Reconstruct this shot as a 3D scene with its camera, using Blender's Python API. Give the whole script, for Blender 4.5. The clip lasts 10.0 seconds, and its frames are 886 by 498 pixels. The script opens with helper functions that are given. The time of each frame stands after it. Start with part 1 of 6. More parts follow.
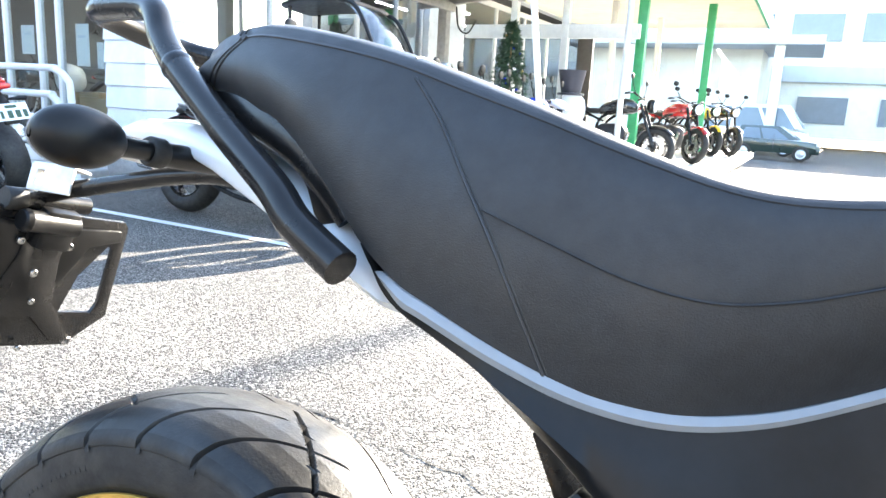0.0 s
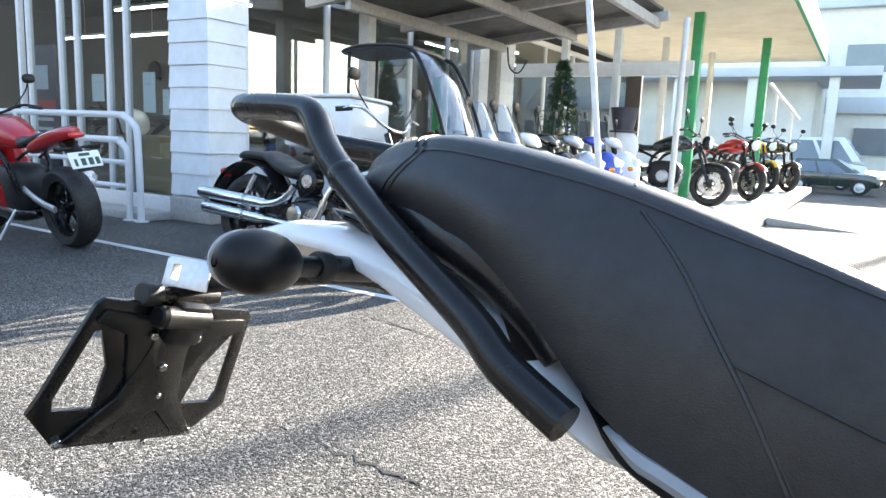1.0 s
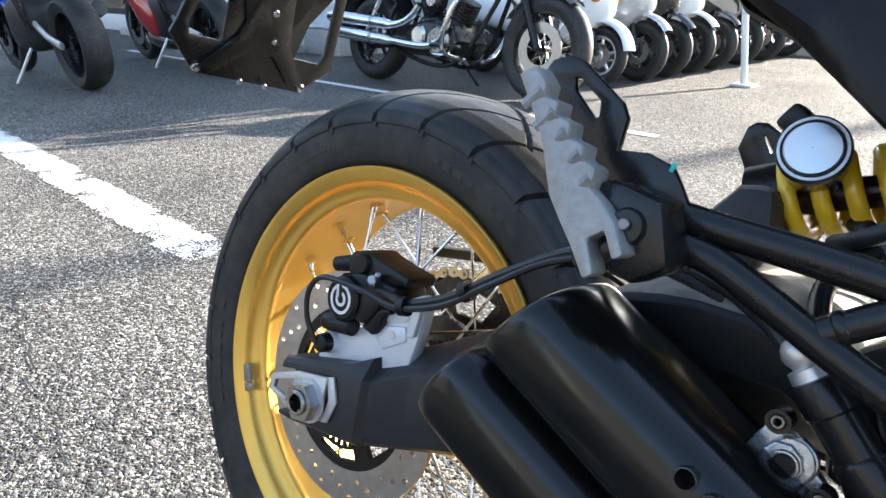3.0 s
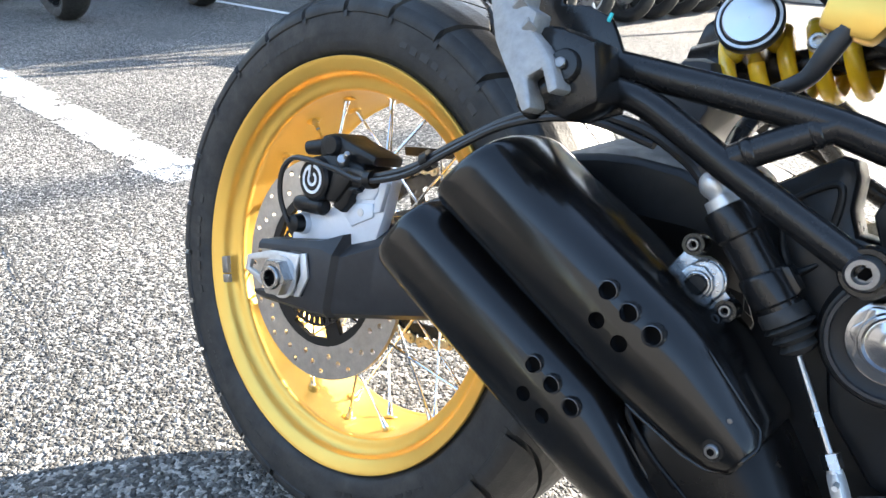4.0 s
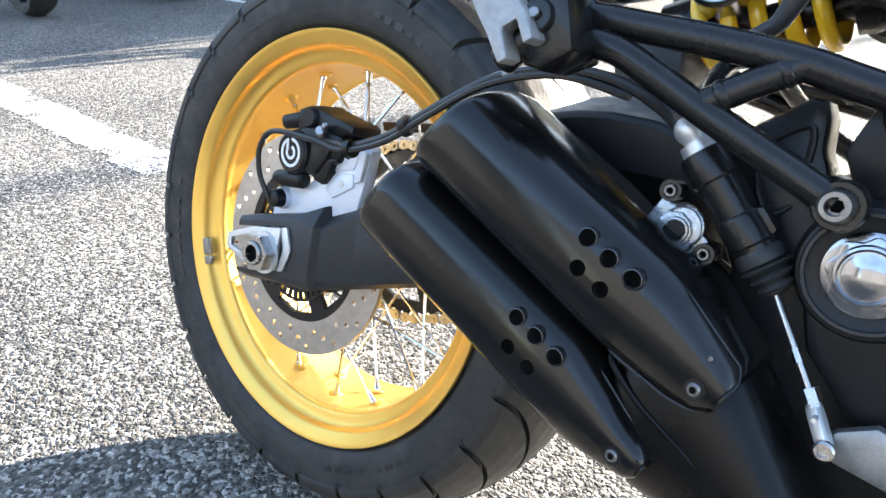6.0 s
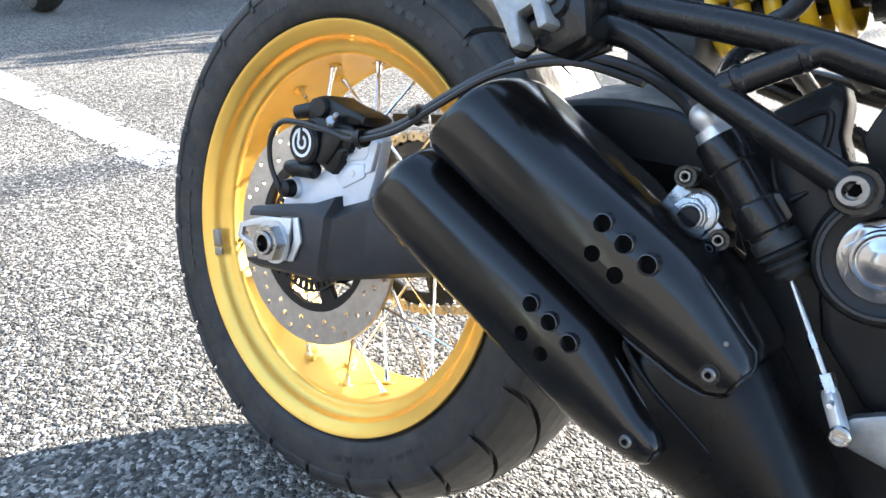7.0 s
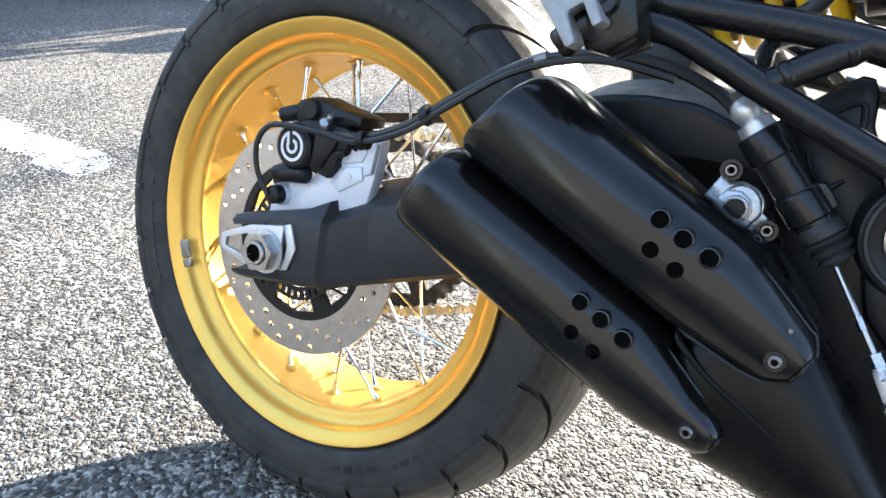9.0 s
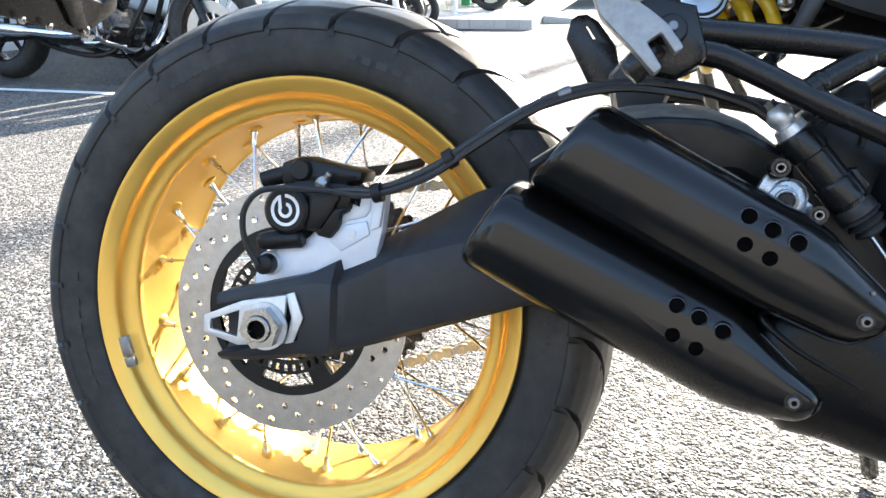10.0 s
□ □ □ □
* [WRITTEN EXERCISE]: Pictures are to be left out; repeat all the remaining data exactly.

* [RESPONSE BELOW]:
Reconstruct this shot as a 3D scene with its camera, using Blender's Python API. Give the whole script, for Blender 4.5. The clip lasts 10.0 seconds, and its frames are 886 by 498 pixels. The script opens with helper functions that are given. The time of each frame stands after it. Start with part 1 of 6. More parts follow.
0.0 s
1.0 s
3.0 s
4.0 s
6.0 s
7.0 s
9.0 s
10.0 s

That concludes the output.